- _Work to complete_
Your task is to copy the listing exactly, with the pictures left out.

- _Data_
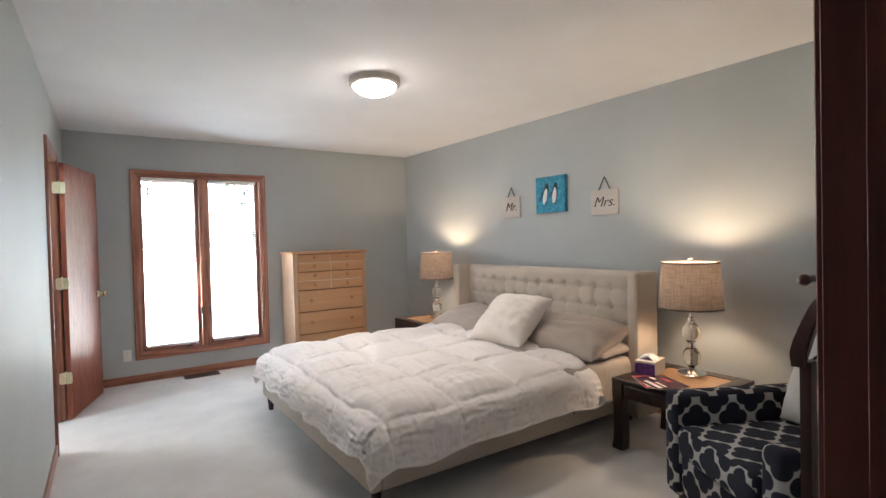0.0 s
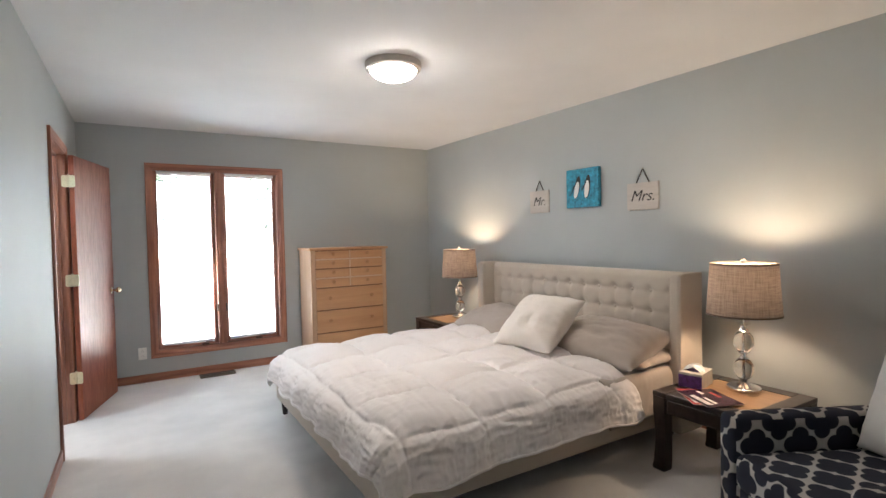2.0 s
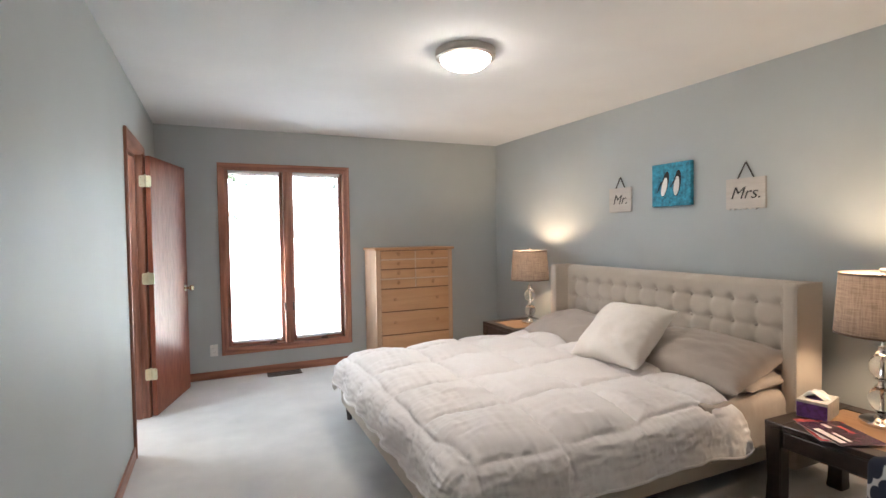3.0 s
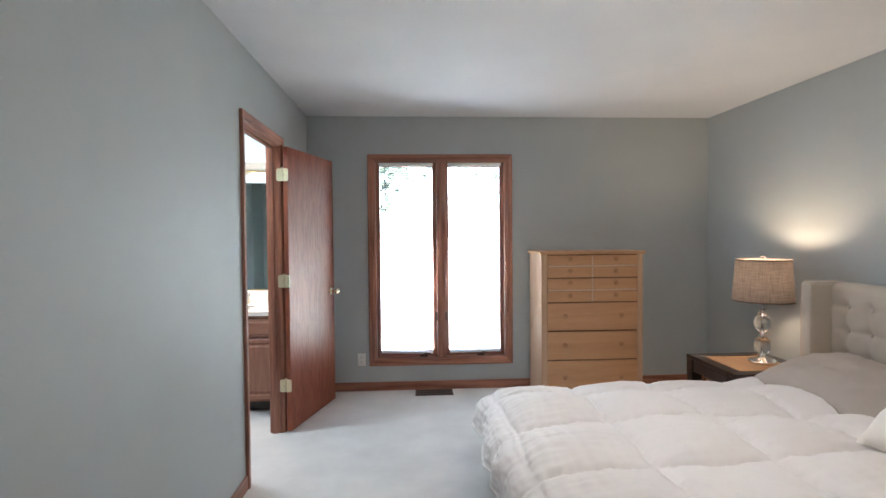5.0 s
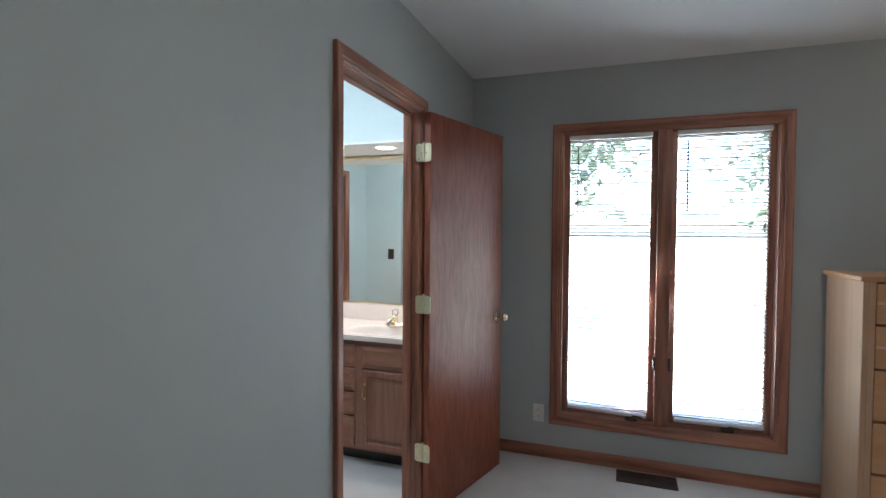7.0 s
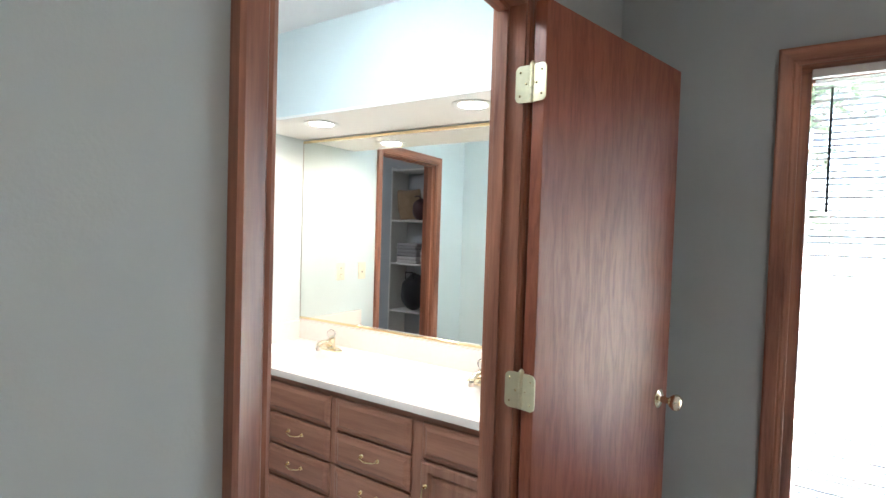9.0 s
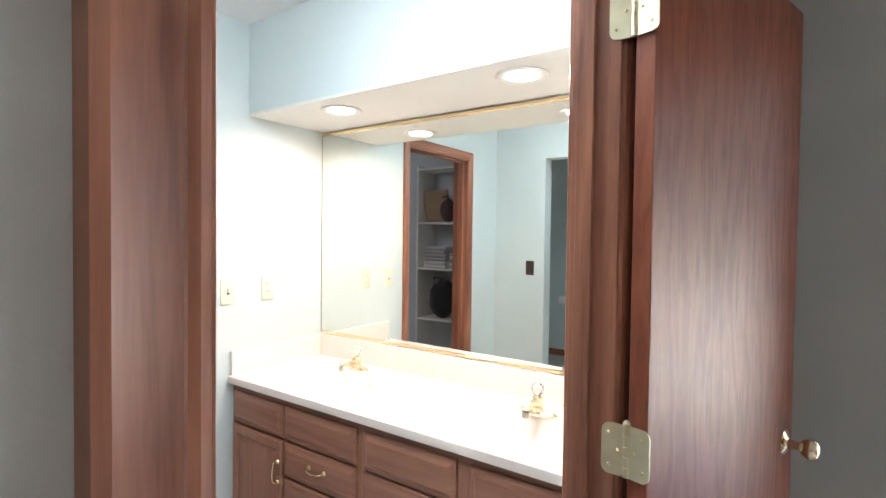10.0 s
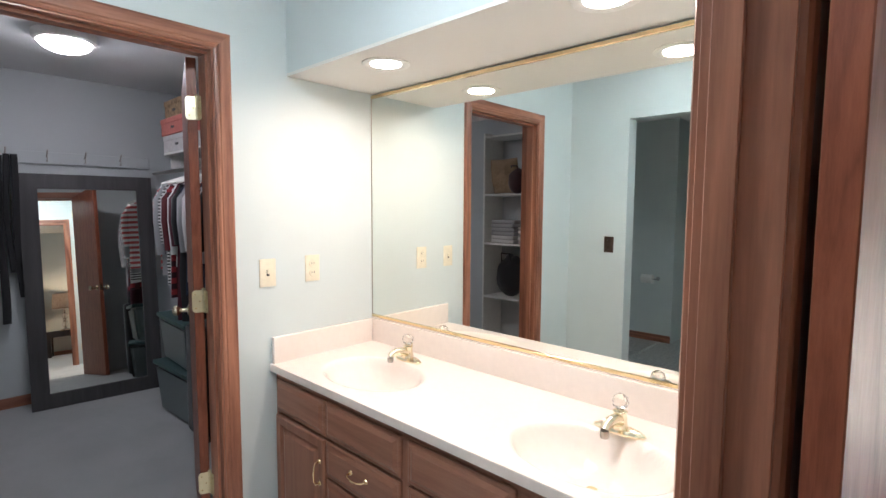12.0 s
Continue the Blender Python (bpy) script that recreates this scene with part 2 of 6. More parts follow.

- _The answer_
0.0 s
2.0 s
3.0 s
5.0 s
7.0 s
9.0 s
10.0 s
12.0 s
Continue the Blender Python (bpy) script that recreates this scene with part 2 of 6. More parts follow.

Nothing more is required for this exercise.